--- WHAT THIS TASK INVOLVES ---
Below is a listing; write it out exactly and drop any images from it.

--- PROVIDED DATA ---
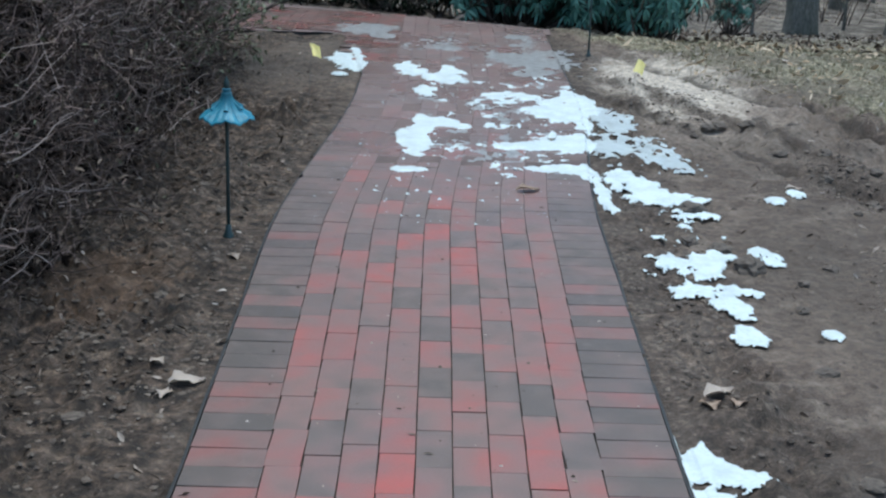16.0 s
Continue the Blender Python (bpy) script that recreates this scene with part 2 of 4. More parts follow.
def bed_material():
    """Dark jointing sand, with the far haze painted in so that the joints pale."""
    m, n, l, s = material("sand_bed")
    pos = position(n)
    sand = ramp(n, l, noise_tex(n, l, pos, 30, 4.0, 0.65), [(0.3, (0.016, 0.013, 0.011)), (0.7, (0.042, 0.034, 0.029))])
    xyz = n.new("ShaderNodeSeparateXYZ")
    l.new(pos, xyz.inputs[0])
    joint_haze = calc(n, l, "ADD", calc(n, l, "SUBTRACT", xyz.outputs[1], 6.9), calc(n, l, "MULTIPLY", calc(n, l, "SUBTRACT", noise_tex(n, l, pos, 3.0, 4.0), 0.5), 4.0))
    l.new(mix(n, l, calc(n, l, "MULTIPLY", calc(n, l, "DIVIDE", joint_haze, 2.0, True), 0.85), sand, (0.19, 0.14, 0.134)), s.inputs["Base Color"])
    s.inputs["Roughness"].default_value = 0.95
    bump(n, l, s, noise_tex(n, l, pos, 120, 3.0, 0.7), 0.5, 0.003)
    return m


def bark_material(name, dark, mid_tone, light):
    m, n, l, s = material(name)
    tc = n.new("ShaderNodeTexCoord")
    mp = n.new("ShaderNodeMapping")
    mp.inputs["Scale"].default_value = (22, 22, 5)
    l.new(tc.outputs["Object"], mp.inputs[0])
    g = noise_tex(n, l, mp.outputs[0], 1.6, 7.0, 0.7, 0.8)
    big = noise_tex(n, l, tc.outputs["Object"], 1.3, 4.0, 0.6)
    col = ramp(n, l, g, [(0.3, dark), (0.5, mid_tone), (0.72, light)])
    col = mix(n, l, ramp(n, l, big, [(0.45, (0, 0, 0)), (0.7, (0.6, 0.6, 0.6))]), col, (0.075, 0.085, 0.06))
    l.new(col, s.inputs["Base Color"])
    s.inputs["Roughness"].default_value = 0.9
    bump(n, l, s, g, 1.0, 0.03)
    return m


BRICKS = [brick_material("clay_paver_" + tone, False, firing) for tone, firing in (("slate", 0.1), ("grey", 0.25), ("mauve", 0.46), ("red", 0.62), ("bright_red", 0.82))]
BORDER_BRICKS = [brick_material("border_paver_" + tone, False, firing, grime=0.2) for tone, firing in (("slate", 0.02), ("grey", 0.14), ("mauve", 0.32), ("red", 0.52), ("bright_red", 0.7))]
BRICK_FAR, BRICK_BORDER_FAR = brick_material("clay_paver_field", True, 0.48, 0.6), brick_material("clay_paver_border", True, 0.32, 0.5)
BRICK_BRANCH = brick_material("clay_paver_branch", True, 0.42, 0.35, 0.0)
SOIL = ground_material()
GREY_SNOW = snow_material("dirty_snow", (0.46, 0.52, 0.54))
SNOW, ICE = snow_material("old_snow", (0.66, 0.745, 0.77)), ice_material()
BED = bed_material()
PLASTIC = varied("black_edging_plastic", [(0.3, (0.01, 0.011, 0.013)), (0.7, (0.028, 0.031, 0.035))], 0.5, 12, False)
BLUE = blue_material()
TEAL_DARK = varied("dark_patina", [(0.3, (0.012, 0.03, 0.034)), (0.7, (0.03, 0.065, 0.07))], 0.5, 30, False)
HOLE = varied("unlit_hollow", [(0.3, (0.006, 0.012, 0.015)), (0.7, (0.012, 0.024, 0.03))], 0.8, 30, False)
YELLOW = varied("yellow_film", [(0.3, (0.82, 0.68, 0.2)), (0.7, (0.9, 0.8, 0.36))], 0.45, 25, False)
WIRE = varied("steel_wire", [(0.3, (0.12, 0.12, 0.12)), (0.7, (0.22, 0.21, 0.2))], 0.5, 40, False)
TWIG = varied("bare_twigs", [(0.0, (0.012, 0.008, 0.007)), (0.4, (0.076, 0.051, 0.045)), (0.75, (0.25, 0.18, 0.16)), (1.0, (0.62, 0.52, 0.47))], 0.85, 8)
STEM = varied("shrub_stems", [(0.2, (0.04, 0.031, 0.026)), (0.8, (0.13, 0.1, 0.085))], 0.9, 10)
DEAD = varied("dead_leaves", [(0.0, (0.014, 0.01, 0.008)), (0.5, (0.06, 0.043, 0.033)), (0.82, (0.19, 0.145, 0.115)), (1.0, (0.46, 0.39, 0.34))], 0.85, 10, sheen=0.2)
PALE = varied("bleached_leaves", [(0.1, (0.28, 0.22, 0.18)), (0.6, (0.42, 0.35, 0.3)), (1.0, (0.6, 0.54, 0.49))], 0.7, 30)
HEDGE = varied("small_evergreen_leaves", [(0.0, (0.03, 0.04, 0.02)), (0.5, (0.085, 0.1, 0.055)), (1.0, (0.2, 0.21, 0.13))], 0.5, 10)
OLIVE = varied("olive_evergreen_leaves", [(0.0, (0.06, 0.07, 0.04)), (0.5, (0.18, 0.195, 0.115)), (1.0, (0.36, 0.37, 0.25))], 0.6, 10)
BOX = varied("dark_boxwood_leaves", [(0.0, (0.016, 0.034, 0.02)), (0.6, (0.042, 0.074, 0.042)), (1.0, (0.11, 0.16, 0.1))], 0.45, 10)
# evergreen leaves with the deep shade behind the bend put into their colour
SHADE_LEAF = varied("shade_painted_evergreen_leaves", [(0.0, (0.006, 0.01, 0.006)), (0.7, (0.013, 0.019, 0.011)), (1.0, (0.07, 0.075, 0.05))], 0.8, 10, sheen=0.08)
RHODO = varied("leathery_leaves", [(0.0, (0.013, 0.05, 0.038)), (0.5, (0.052, 0.155, 0.12)), (1.0, (0.19, 0.35, 0.285))], 0.42, 10, sheen=0.45)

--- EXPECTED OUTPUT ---
16.0 s
Continue the Blender Python (bpy) script that recreates this scene with part 2 of 4. More parts follow.
def bed_material():
    """Dark jointing sand, with the far haze painted in so that the joints pale."""
    m, n, l, s = material("sand_bed")
    pos = position(n)
    sand = ramp(n, l, noise_tex(n, l, pos, 30, 4.0, 0.65), [(0.3, (0.016, 0.013, 0.011)), (0.7, (0.042, 0.034, 0.029))])
    xyz = n.new("ShaderNodeSeparateXYZ")
    l.new(pos, xyz.inputs[0])
    joint_haze = calc(n, l, "ADD", calc(n, l, "SUBTRACT", xyz.outputs[1], 6.9), calc(n, l, "MULTIPLY", calc(n, l, "SUBTRACT", noise_tex(n, l, pos, 3.0, 4.0), 0.5), 4.0))
    l.new(mix(n, l, calc(n, l, "MULTIPLY", calc(n, l, "DIVIDE", joint_haze, 2.0, True), 0.85), sand, (0.19, 0.14, 0.134)), s.inputs["Base Color"])
    s.inputs["Roughness"].default_value = 0.95
    bump(n, l, s, noise_tex(n, l, pos, 120, 3.0, 0.7), 0.5, 0.003)
    return m


def bark_material(name, dark, mid_tone, light):
    m, n, l, s = material(name)
    tc = n.new("ShaderNodeTexCoord")
    mp = n.new("ShaderNodeMapping")
    mp.inputs["Scale"].default_value = (22, 22, 5)
    l.new(tc.outputs["Object"], mp.inputs[0])
    g = noise_tex(n, l, mp.outputs[0], 1.6, 7.0, 0.7, 0.8)
    big = noise_tex(n, l, tc.outputs["Object"], 1.3, 4.0, 0.6)
    col = ramp(n, l, g, [(0.3, dark), (0.5, mid_tone), (0.72, light)])
    col = mix(n, l, ramp(n, l, big, [(0.45, (0, 0, 0)), (0.7, (0.6, 0.6, 0.6))]), col, (0.075, 0.085, 0.06))
    l.new(col, s.inputs["Base Color"])
    s.inputs["Roughness"].default_value = 0.9
    bump(n, l, s, g, 1.0, 0.03)
    return m


BRICKS = [brick_material("clay_paver_" + tone, False, firing) for tone, firing in (("slate", 0.1), ("grey", 0.25), ("mauve", 0.46), ("red", 0.62), ("bright_red", 0.82))]
BORDER_BRICKS = [brick_material("border_paver_" + tone, False, firing, grime=0.2) for tone, firing in (("slate", 0.02), ("grey", 0.14), ("mauve", 0.32), ("red", 0.52), ("bright_red", 0.7))]
BRICK_FAR, BRICK_BORDER_FAR = brick_material("clay_paver_field", True, 0.48, 0.6), brick_material("clay_paver_border", True, 0.32, 0.5)
BRICK_BRANCH = brick_material("clay_paver_branch", True, 0.42, 0.35, 0.0)
SOIL = ground_material()
GREY_SNOW = snow_material("dirty_snow", (0.46, 0.52, 0.54))
SNOW, ICE = snow_material("old_snow", (0.66, 0.745, 0.77)), ice_material()
BED = bed_material()
PLASTIC = varied("black_edging_plastic", [(0.3, (0.01, 0.011, 0.013)), (0.7, (0.028, 0.031, 0.035))], 0.5, 12, False)
BLUE = blue_material()
TEAL_DARK = varied("dark_patina", [(0.3, (0.012, 0.03, 0.034)), (0.7, (0.03, 0.065, 0.07))], 0.5, 30, False)
HOLE = varied("unlit_hollow", [(0.3, (0.006, 0.012, 0.015)), (0.7, (0.012, 0.024, 0.03))], 0.8, 30, False)
YELLOW = varied("yellow_film", [(0.3, (0.82, 0.68, 0.2)), (0.7, (0.9, 0.8, 0.36))], 0.45, 25, False)
WIRE = varied("steel_wire", [(0.3, (0.12, 0.12, 0.12)), (0.7, (0.22, 0.21, 0.2))], 0.5, 40, False)
TWIG = varied("bare_twigs", [(0.0, (0.012, 0.008, 0.007)), (0.4, (0.076, 0.051, 0.045)), (0.75, (0.25, 0.18, 0.16)), (1.0, (0.62, 0.52, 0.47))], 0.85, 8)
STEM = varied("shrub_stems", [(0.2, (0.04, 0.031, 0.026)), (0.8, (0.13, 0.1, 0.085))], 0.9, 10)
DEAD = varied("dead_leaves", [(0.0, (0.014, 0.01, 0.008)), (0.5, (0.06, 0.043, 0.033)), (0.82, (0.19, 0.145, 0.115)), (1.0, (0.46, 0.39, 0.34))], 0.85, 10, sheen=0.2)
PALE = varied("bleached_leaves", [(0.1, (0.28, 0.22, 0.18)), (0.6, (0.42, 0.35, 0.3)), (1.0, (0.6, 0.54, 0.49))], 0.7, 30)
HEDGE = varied("small_evergreen_leaves", [(0.0, (0.03, 0.04, 0.02)), (0.5, (0.085, 0.1, 0.055)), (1.0, (0.2, 0.21, 0.13))], 0.5, 10)
OLIVE = varied("olive_evergreen_leaves", [(0.0, (0.06, 0.07, 0.04)), (0.5, (0.18, 0.195, 0.115)), (1.0, (0.36, 0.37, 0.25))], 0.6, 10)
BOX = varied("dark_boxwood_leaves", [(0.0, (0.016, 0.034, 0.02)), (0.6, (0.042, 0.074, 0.042)), (1.0, (0.11, 0.16, 0.1))], 0.45, 10)
# evergreen leaves with the deep shade behind the bend put into their colour
SHADE_LEAF = varied("shade_painted_evergreen_leaves", [(0.0, (0.006, 0.01, 0.006)), (0.7, (0.013, 0.019, 0.011)), (1.0, (0.07, 0.075, 0.05))], 0.8, 10, sheen=0.08)
RHODO = varied("leathery_leaves", [(0.0, (0.013, 0.05, 0.038)), (0.5, (0.052, 0.155, 0.12)), (1.0, (0.19, 0.35, 0.285))], 0.42, 10, sheen=0.45)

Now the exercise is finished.